CaptainCodeman asks:
I recently had a job interview in which they gave me an hour to write some real code. It wasn’t a huge amount, probably less than 100 lines. After about 45 minutes, I compiled, ran it, and got it to work. I may have spent 5-10 minutes working out compile errors and a couple minor bugs, but overall it was very smooth. (Incidentally, I did get an offer from them.)
However, what puzzled me was that after I handed over the completed code, the interviewer told me that the only thing I did wrong was “not compiling as I go along”. I asked him what the difference is, and he said “what would you have done if you finished the code and it didn’t compile in time.”
In my understanding that’s an invalid argument, because “getting code to compile” for a given length of code generally involves fixing a constant number of compile errors and takes a fairly constant amount of time, which should be the same whether you do it after you finish writing the code, or if you interleave it with your coding time. If anything, interrupting your coding to search for missing semicolons would probably be detrimental to your efficiency. Except in extreme circumstances when I’m experimenting with obscurities around edge-cases on things like virtual functions in derived classes, etc. it seems reasonable to expect that code written by a an experienced developer will compile, minus the occasional typing error, and even if it doesn’t, it’s not as if I would have to rewrite a portion of the code in order to fix the compile error.
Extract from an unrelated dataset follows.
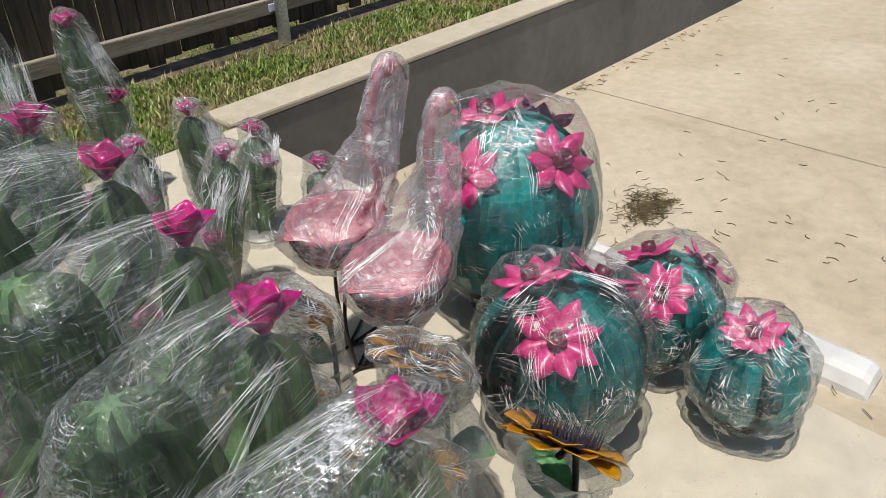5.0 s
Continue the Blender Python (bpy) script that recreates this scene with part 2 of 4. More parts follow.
M = dict(
    slab=concrete("pale_concrete", (0.50, 0.438, 0.335), (0.553, 0.488, 0.378), (0.60, 0.535, 0.42), (0.30, 0.25, 0.18)),
    drive=concrete("tan_concrete", (0.44, 0.365, 0.255), (0.515, 0.432, 0.31), (0.575, 0.49, 0.365), (0.26, 0.20, 0.13)),
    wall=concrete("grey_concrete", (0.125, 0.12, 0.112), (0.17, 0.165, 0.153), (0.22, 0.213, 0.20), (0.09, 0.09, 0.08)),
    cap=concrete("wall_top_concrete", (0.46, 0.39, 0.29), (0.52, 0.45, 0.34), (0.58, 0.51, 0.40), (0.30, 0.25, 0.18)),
    white=surface("white_paint", (0.60, 0.585, 0.55), (0.72, 0.71, 0.68), (0.78, 0.77, 0.75), 0.7, scale=8, fine=420, bumps=(0.15, 0.001)),
    soil=soil_material("soil"),
    dirt=surface("bare_earth", (0.07, 0.050, 0.032), (0.15, 0.105, 0.066), (0.25, 0.185, 0.12), 0.95, scale=9, fine=60, bumps=(0.9, 0.015)),
    grass=grass_material("grass_blades", 0.0),
    lush=grass_material("lush_blades", -0.13),
    thatch=grass_material("dry_thatch", 0.22),
    # leaf green, darkened to suit the shaded lawn at far left
    weed=surface("weed_leaf_green", (0.040, 0.100, 0.010), (0.095, 0.195, 0.018), (0.17, 0.30, 0.035), 0.45, scale=30, fine=200),
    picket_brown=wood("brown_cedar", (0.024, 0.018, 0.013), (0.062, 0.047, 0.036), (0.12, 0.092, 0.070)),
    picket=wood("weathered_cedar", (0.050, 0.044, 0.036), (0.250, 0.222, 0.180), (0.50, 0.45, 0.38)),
    rail=wood("sunbleached_pine", (0.22, 0.18, 0.13), (0.40, 0.34, 0.26), (0.56, 0.50, 0.41), axis=0, knots=False),
    galv=surface("galvanised_steel", (0.80, 0.86, 0.98), (0.84, 0.89, 1.0), (0.86, 0.91, 1.0), 0.4, 0.0, scale=16),
    cactus=surface("dark_green_paint", (0.036, 0.078, 0.042), (0.120, 0.208, 0.100), (0.24, 0.34, 0.165), 0.40, 0.0, scale=11, stretch=(3.2, 3.2, 0.22), coat=0.15),
    leaf=surface("leaf_green_paint", (0.025, 0.12, 0.025), (0.055, 0.22, 0.05), (0.12, 0.36, 0.09), 0.42, scale=20, stretch=(1, 1, 0.3)),
    teal=surface("teal_enamel", (0.0, 0.10, 0.097), (0.003, 0.275, 0.262), (0.012, 0.43, 0.41), 0.3, 0.0, scale=10, coat=0.5),
    magenta=surface("magenta_paint", (0.26, 0.003, 0.09), (0.46, 0.006, 0.165), (0.58, 0.02, 0.24), 0.35, scale=30, coat=0.3),
    pink=surface("hot_pink_paint", (0.46, 0.012, 0.12), (0.62, 0.028, 0.19), (0.72, 0.07, 0.28), 0.33, scale=26, coat=0.4),
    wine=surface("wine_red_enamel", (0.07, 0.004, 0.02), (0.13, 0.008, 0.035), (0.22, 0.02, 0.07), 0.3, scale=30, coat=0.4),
    orange=surface("orange_enamel", (0.30, 0.115, 0.001), (0.50, 0.22, 0.002), (0.60, 0.30, 0.004), 0.3, scale=22, coat=0.5),
    amber=surface("amber_enamel", (0.62, 0.22, 0.001), (0.78, 0.34, 0.002), (0.86, 0.45, 0.006), 0.35, scale=26, coat=0.4),
    seeds=surface("dark_seed_paint", (0.008, 0.006, 0.011), (0.018, 0.013, 0.022), (0.045, 0.032, 0.045), 0.55, scale=60, metal=0.2),
    iron=surface("black_iron", (0.012, 0.010, 0.009), (0.026, 0.021, 0.018), (0.07, 0.045, 0.028), 0.5, 0.4, scale=30),
    rust=surface("rusty_iron", (0.045, 0.034, 0.023), (0.095, 0.072, 0.045), (0.18, 0.135, 0.078), 0.6, 0.3, scale=30),
    plate=surface("dull_steel_plate", (0.22, 0.215, 0.195), (0.31, 0.30, 0.27), (0.40, 0.385, 0.35), 0.5, 0.2, scale=20),
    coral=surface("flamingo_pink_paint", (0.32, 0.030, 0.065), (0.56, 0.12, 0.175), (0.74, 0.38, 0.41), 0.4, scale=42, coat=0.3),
    # paler flamingo pink, for sunlight painted on the hole edges
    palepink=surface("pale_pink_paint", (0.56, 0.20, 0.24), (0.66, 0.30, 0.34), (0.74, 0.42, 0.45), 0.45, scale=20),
    blue=surface("sky_blue_paint", (0.03, 0.13, 0.38), (0.06, 0.205, 0.53), (0.12, 0.31, 0.66), 0.4, scale=9, coat=0.3),
    navy=surface("navy_paint", (0.005, 0.015, 0.050), (0.011, 0.034, 0.100), (0.03, 0.062, 0.145), 0.5, scale=14, stretch=(1.5, 1.5, 0.3)),
    red=surface("barn_red_paint", (0.10, 0.006, 0.010), (0.20, 0.013, 0.020), (0.28, 0.035, 0.04), 0.5, scale=14, stretch=(1.5, 1.5, 0.3)),
    cream=surface("antique_cream_paint", (0.40, 0.32, 0.20), (0.62, 0.51, 0.32), (0.76, 0.66, 0.46), 0.6, scale=75, lo=0.36, stretch=(1, 0.5, 0.5), bumps=(0.6, 0.002)),
    gold=surface("honey_cream_paint", (0.46, 0.32, 0.13), (0.64, 0.47, 0.22), (0.74, 0.57, 0.32), 0.55, scale=16),
    olive=surface("grey_olive_paint", (0.075, 0.085, 0.075), (0.125, 0.135, 0.12), (0.19, 0.20, 0.17), 0.6, scale=16),
    moulding=surface("greyed_moulding", (0.22, 0.17, 0.125), (0.48, 0.39, 0.30), (0.66, 0.56, 0.45), 0.7, scale=30, lo=0.36, stretch=(0.4, 1, 1), bumps=(0.5, 0.003)),
    yellow=surface("yellow_paint", (0.62, 0.38, 0.01), (0.78, 0.52, 0.02), (0.86, 0.64, 0.08), 0.4, scale=30),
    purple=surface("purple_paint", (0.10, 0.012, 0.16), (0.19, 0.03, 0.28), (0.30, 0.08, 0.42), 0.4, scale=25),
    steelblue=surface("grey_blue_paint", (0.16, 0.20, 0.26), (0.26, 0.31, 0.38), (0.38, 0.43, 0.50), 0.4, scale=25, metal=0.3),
    jade=surface("jade_green_paint", (0.05, 0.18, 0.12), (0.11, 0.30, 0.21), (0.22, 0.44, 0.33), 0.4, scale=14),
    rubber=surface("dark_rubber", (0.03, 0.03, 0.028), (0.06, 0.058, 0.052), (0.12, 0.115, 0.10), 0.8, scale=20),
    twig=surface("dead_stalks", (0.06, 0.042, 0.017), (0.12, 0.086, 0.037), (0.20, 0.15, 0.075), 0.9, scale=20),
    rose=surface("faded_rose_glaze", (0.34, 0.012, 0.055), (0.52, 0.025, 0.10), (0.62, 0.08, 0.17), 0.4, scale=20),
    # near-white colour for the painted glint ribbons
    crease=glint_material("film_folds"),
    film=film_material("clear_stretch_film", 0.030, 0.66),
    film_thin=film_material("thin_clear_film", 0.018, 0.60),
    film_bag=film_material("frosted_plastic_bag", 0.06, 0.40, (0.90, 0.89, 0.87), 0.8),
    film_pink=film_material("frosted_pink_bag", 0.21, 0.55, (0.90, 0.86, 0.87)),
    film_sheet=film_material("clear_picture_film", 0.02, 0.20),
    film_heavy=film_material("milky_stretch_film", 0.075, 0.66, scale=1.1),
    film_flower=film_material("milky_flower_film", 0.50, 0.40, (0.84, 0.90, 0.86)),
    film_tube=film_material("greyish_film_tube", 0.28, 0.40, (0.86, 0.87, 0.86)),
    film_calm=film_material("calm_clear_film", 0.045, 0.55, scale=0.9),
)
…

In another similar incident, I was given an incomplete codebase in an interview, and asked to finish it and make necessary modifications to get it running. I started by reading through the existing code, and then after a few minutes (even before I had finished looking at the code), the interviewer told me that’s enough. When I asked him what he would have done (i.e. “what did I do wrong”), he told me that he would have started by immediately getting the code to compile.